Select and reproduce each line of the listing below that bears the string "More".
═════ Material
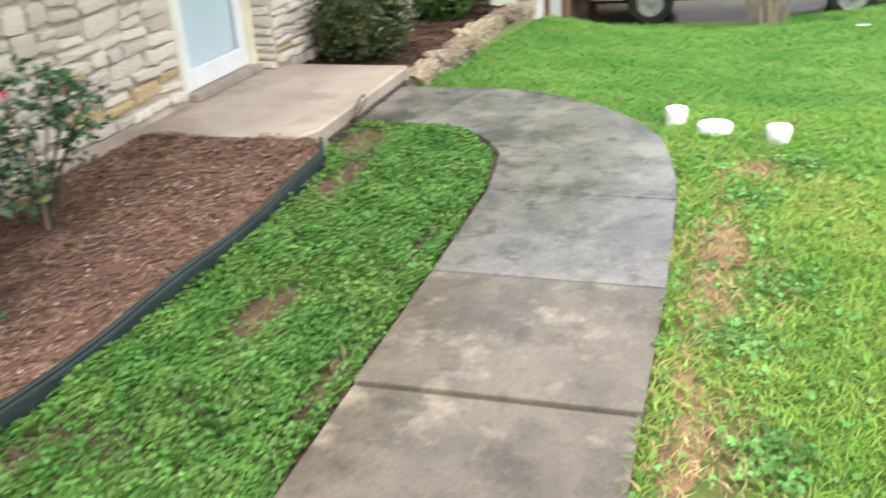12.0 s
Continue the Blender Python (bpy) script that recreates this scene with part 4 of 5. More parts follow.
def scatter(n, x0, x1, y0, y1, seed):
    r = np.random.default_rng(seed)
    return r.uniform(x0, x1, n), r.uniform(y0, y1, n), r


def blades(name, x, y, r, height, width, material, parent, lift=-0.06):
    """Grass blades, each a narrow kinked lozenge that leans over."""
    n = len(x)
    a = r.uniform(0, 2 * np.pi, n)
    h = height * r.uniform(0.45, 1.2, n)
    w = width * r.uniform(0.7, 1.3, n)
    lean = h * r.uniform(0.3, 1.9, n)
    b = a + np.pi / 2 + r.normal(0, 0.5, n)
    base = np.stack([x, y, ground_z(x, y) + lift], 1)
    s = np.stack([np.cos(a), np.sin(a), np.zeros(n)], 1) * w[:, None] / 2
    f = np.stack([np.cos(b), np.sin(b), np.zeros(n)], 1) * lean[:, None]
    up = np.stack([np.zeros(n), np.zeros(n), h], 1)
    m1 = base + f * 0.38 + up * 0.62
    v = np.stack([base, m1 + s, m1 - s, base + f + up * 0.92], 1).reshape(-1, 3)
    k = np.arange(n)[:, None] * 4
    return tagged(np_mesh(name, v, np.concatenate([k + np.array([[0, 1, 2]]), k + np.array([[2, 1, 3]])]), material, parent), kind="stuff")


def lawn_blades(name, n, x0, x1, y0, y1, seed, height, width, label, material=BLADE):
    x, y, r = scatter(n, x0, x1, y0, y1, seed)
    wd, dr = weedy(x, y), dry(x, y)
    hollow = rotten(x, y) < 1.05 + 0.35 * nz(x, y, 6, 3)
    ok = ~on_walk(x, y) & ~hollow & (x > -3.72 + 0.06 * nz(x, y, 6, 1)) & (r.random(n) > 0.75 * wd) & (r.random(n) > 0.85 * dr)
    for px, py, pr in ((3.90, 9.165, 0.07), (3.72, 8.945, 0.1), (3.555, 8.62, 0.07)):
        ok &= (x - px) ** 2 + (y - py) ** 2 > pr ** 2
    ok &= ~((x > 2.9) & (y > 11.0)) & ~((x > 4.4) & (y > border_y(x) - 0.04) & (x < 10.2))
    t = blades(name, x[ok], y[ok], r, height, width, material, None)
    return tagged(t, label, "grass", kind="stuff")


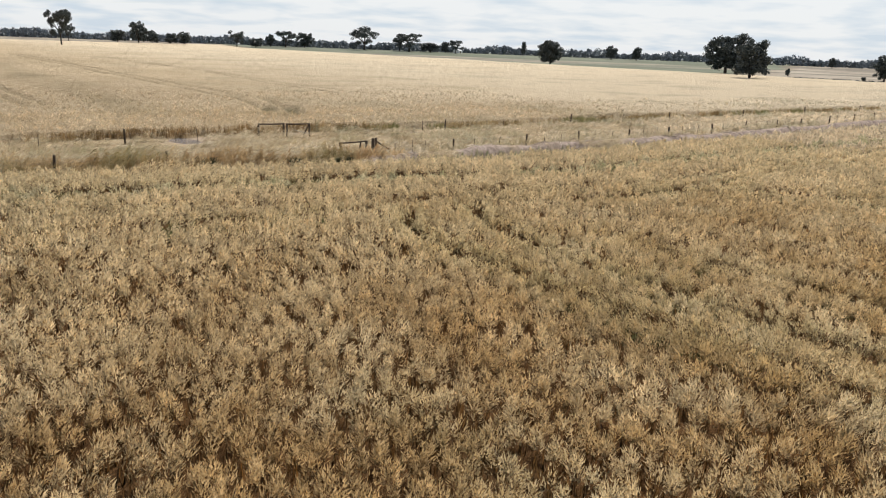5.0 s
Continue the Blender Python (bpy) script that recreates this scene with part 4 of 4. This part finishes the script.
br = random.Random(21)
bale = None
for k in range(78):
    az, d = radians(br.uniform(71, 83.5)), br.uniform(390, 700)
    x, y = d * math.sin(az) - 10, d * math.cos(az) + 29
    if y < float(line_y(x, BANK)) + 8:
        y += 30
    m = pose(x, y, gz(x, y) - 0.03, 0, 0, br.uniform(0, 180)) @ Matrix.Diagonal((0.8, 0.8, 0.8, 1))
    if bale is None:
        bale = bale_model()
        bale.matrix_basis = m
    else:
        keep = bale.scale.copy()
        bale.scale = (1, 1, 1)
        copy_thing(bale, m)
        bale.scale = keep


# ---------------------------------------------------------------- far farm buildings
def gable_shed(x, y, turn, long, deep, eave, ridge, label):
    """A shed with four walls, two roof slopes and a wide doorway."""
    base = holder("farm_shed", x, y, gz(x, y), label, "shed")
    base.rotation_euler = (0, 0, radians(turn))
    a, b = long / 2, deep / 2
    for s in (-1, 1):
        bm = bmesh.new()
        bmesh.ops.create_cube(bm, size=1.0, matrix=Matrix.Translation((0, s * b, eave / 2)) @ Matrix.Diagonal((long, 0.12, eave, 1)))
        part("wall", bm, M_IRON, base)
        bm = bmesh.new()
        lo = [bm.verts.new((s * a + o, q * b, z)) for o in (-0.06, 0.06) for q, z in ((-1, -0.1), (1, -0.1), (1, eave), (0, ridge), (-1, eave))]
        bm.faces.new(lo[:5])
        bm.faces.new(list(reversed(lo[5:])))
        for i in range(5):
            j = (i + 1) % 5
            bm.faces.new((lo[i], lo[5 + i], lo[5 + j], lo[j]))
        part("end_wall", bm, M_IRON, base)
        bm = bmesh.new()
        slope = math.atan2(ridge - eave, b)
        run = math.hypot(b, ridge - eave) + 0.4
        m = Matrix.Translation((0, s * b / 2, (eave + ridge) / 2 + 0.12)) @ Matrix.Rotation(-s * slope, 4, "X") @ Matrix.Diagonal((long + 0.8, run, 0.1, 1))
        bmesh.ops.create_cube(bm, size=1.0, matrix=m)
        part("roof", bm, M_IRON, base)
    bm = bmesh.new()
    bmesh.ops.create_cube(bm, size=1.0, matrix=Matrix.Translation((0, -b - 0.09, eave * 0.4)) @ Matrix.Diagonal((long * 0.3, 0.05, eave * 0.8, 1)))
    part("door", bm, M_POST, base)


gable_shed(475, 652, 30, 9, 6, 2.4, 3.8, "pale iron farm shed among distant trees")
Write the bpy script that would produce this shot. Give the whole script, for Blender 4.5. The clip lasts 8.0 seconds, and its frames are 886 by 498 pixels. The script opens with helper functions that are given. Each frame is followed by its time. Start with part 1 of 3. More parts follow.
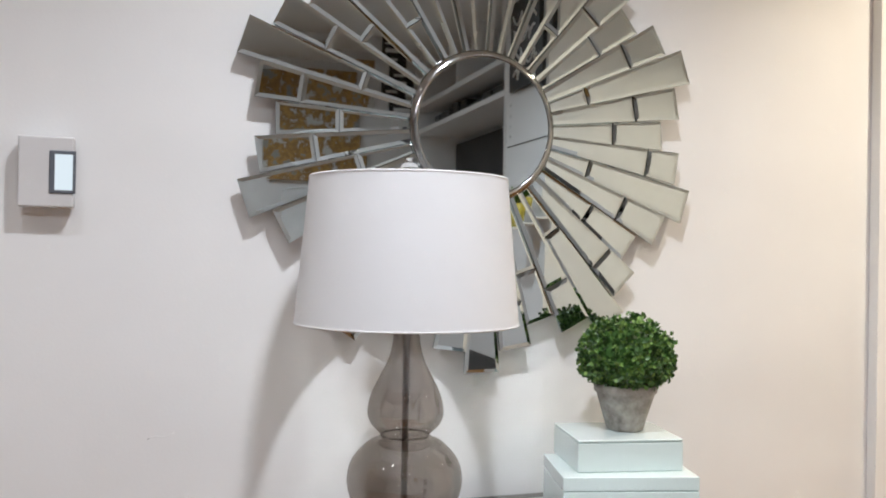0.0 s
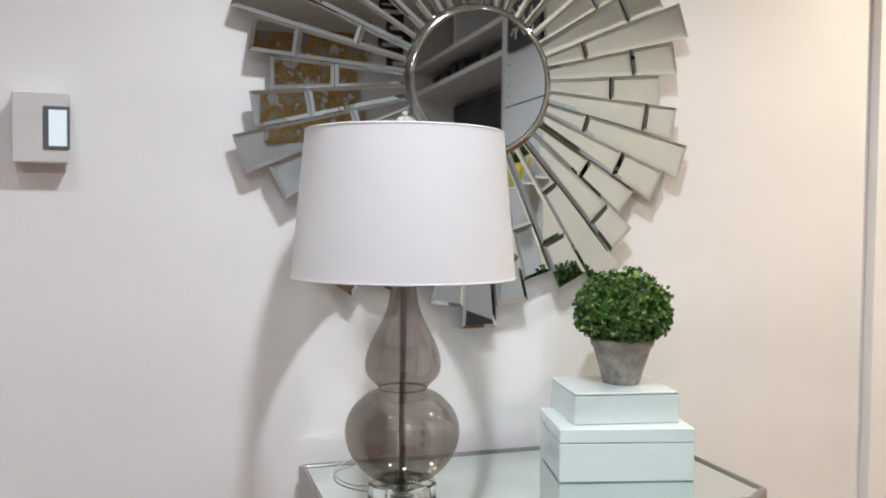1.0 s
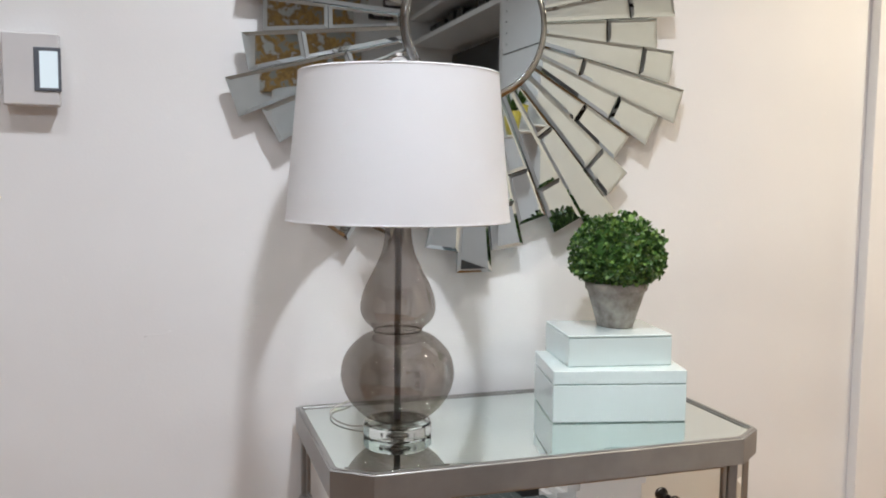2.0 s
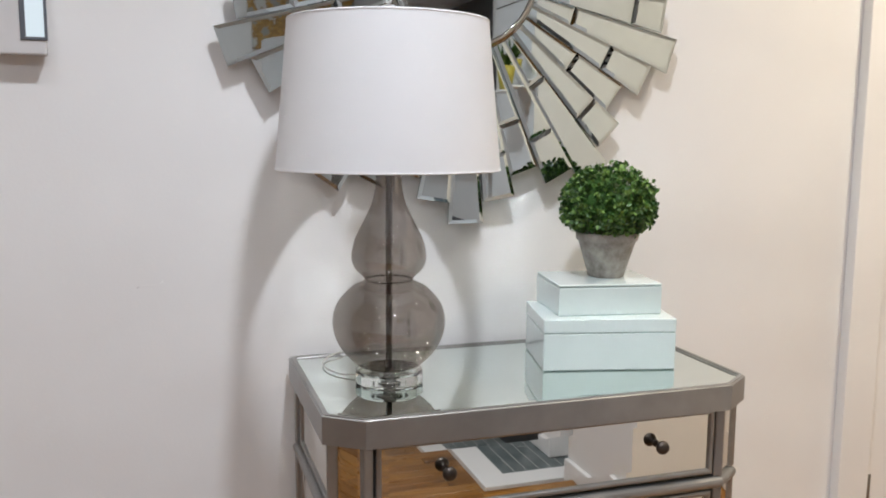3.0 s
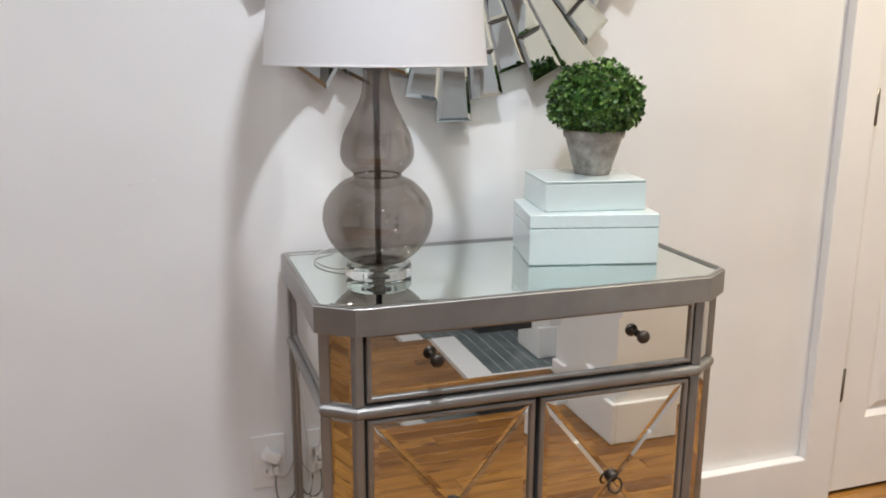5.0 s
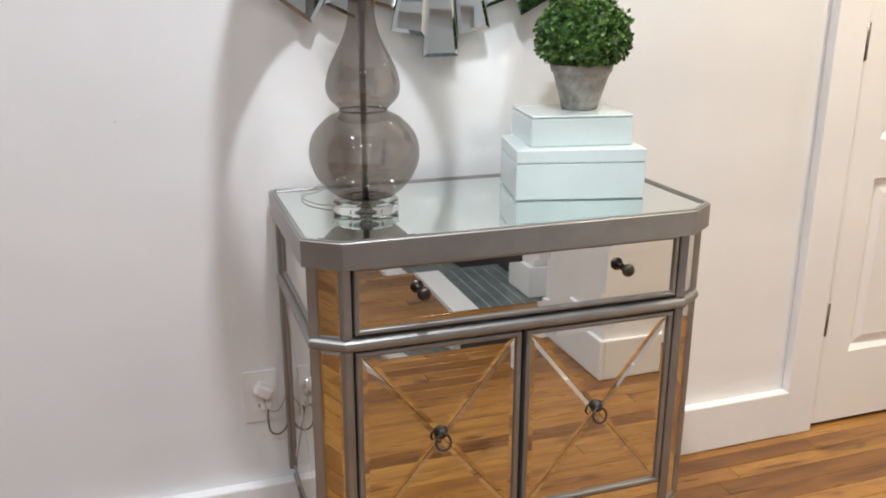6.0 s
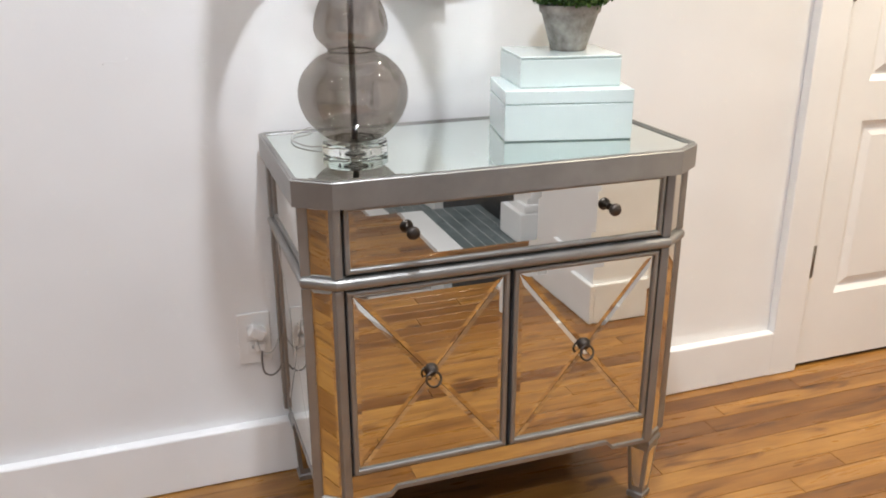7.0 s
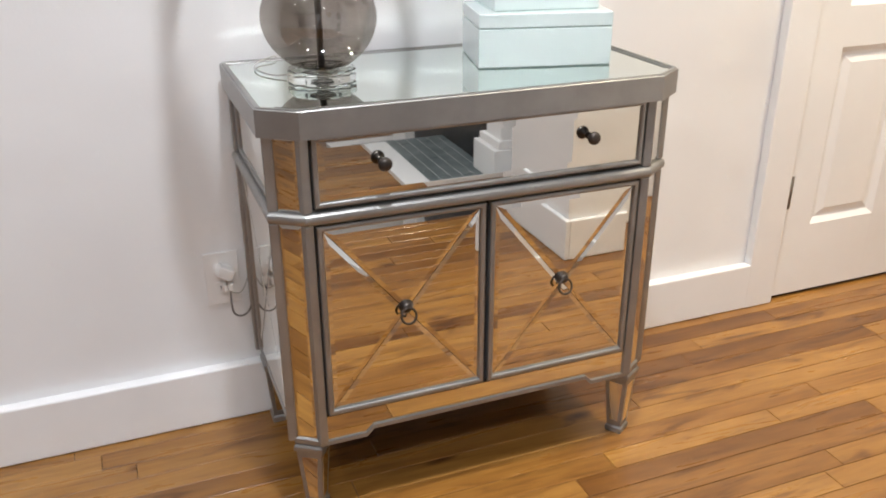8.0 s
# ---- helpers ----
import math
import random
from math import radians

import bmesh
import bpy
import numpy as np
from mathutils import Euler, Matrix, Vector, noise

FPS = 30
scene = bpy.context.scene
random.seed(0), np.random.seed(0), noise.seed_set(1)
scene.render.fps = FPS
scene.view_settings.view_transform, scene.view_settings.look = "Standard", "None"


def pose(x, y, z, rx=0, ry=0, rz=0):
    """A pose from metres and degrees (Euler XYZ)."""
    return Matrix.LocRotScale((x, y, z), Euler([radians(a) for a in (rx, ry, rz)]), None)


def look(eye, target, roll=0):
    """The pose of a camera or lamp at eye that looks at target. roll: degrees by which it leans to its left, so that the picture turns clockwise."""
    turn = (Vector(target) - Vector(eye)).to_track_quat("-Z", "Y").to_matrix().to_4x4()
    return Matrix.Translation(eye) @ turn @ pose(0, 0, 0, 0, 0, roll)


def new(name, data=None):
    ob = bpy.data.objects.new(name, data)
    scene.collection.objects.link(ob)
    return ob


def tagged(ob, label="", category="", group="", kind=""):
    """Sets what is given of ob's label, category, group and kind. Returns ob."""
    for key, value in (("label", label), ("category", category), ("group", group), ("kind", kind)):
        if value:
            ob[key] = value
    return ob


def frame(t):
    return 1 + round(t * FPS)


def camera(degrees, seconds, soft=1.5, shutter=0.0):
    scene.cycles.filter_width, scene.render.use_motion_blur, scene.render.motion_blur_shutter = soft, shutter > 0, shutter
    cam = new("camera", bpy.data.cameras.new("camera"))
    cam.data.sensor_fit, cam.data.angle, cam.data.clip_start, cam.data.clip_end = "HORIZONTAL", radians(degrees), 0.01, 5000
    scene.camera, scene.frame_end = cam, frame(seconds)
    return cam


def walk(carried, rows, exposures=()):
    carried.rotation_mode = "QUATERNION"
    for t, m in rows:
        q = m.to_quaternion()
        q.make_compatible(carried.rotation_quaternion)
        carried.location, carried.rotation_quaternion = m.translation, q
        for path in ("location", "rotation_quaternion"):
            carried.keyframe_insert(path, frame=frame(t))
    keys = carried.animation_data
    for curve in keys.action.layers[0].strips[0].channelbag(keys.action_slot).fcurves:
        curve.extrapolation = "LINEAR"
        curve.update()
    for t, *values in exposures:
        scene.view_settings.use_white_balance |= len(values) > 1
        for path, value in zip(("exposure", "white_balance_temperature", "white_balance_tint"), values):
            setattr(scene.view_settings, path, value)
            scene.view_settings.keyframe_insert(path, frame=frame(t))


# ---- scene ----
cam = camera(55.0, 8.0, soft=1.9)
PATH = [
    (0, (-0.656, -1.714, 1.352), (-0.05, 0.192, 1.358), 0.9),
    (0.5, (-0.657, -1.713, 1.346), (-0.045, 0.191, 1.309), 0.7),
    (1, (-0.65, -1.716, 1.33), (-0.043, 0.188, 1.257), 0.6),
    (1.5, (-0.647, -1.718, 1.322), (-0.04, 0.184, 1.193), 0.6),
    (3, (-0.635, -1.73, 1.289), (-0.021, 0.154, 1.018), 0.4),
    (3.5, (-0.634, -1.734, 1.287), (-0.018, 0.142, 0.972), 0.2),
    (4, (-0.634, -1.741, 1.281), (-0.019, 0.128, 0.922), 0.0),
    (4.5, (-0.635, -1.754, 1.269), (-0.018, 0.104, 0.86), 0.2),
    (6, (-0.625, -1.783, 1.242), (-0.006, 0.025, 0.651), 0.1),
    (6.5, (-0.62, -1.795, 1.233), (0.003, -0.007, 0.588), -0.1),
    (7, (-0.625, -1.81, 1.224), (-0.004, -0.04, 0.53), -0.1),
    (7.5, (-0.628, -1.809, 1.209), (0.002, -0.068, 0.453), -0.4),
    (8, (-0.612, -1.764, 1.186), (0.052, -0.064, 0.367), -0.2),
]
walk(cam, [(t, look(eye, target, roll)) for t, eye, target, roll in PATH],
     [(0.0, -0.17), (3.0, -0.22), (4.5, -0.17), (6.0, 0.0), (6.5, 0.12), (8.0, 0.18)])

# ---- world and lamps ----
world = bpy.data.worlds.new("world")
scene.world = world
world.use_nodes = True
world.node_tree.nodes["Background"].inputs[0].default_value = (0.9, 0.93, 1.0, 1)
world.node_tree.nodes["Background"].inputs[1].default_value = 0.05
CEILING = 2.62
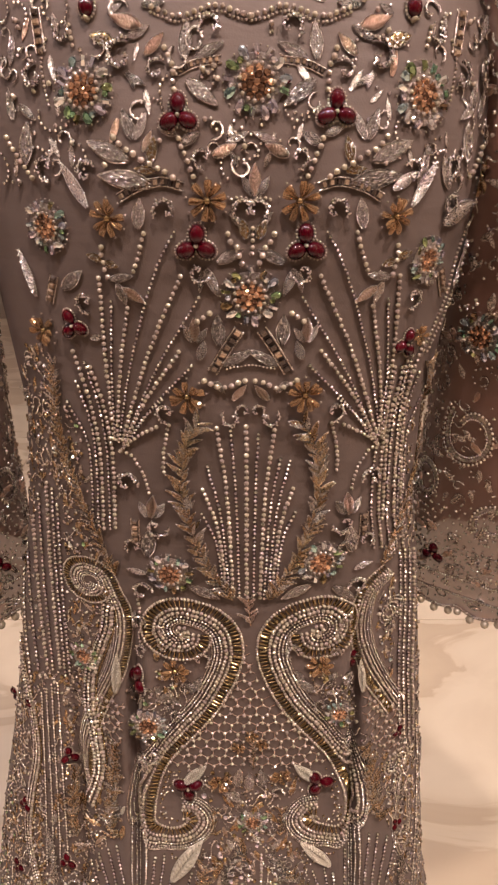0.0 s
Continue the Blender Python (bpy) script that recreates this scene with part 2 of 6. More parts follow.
══════════
**The answer**
Continue the Blender Python (bpy) script that recreates this scene with part 4 of 5. More parts follow.
Write the bpy script that would produce this shot. Give the whole script, for Blender 4.5. The clip lasts 8.0 seconds, and its frames are 886 by 498 pixels. The script opens with helper functions that are given. Each frame is followed by its time. Start with part 1 of 3. More parts follow.
Continue the Blender Python (bpy) script that recreates this scene with part 2 of 6. More parts follow.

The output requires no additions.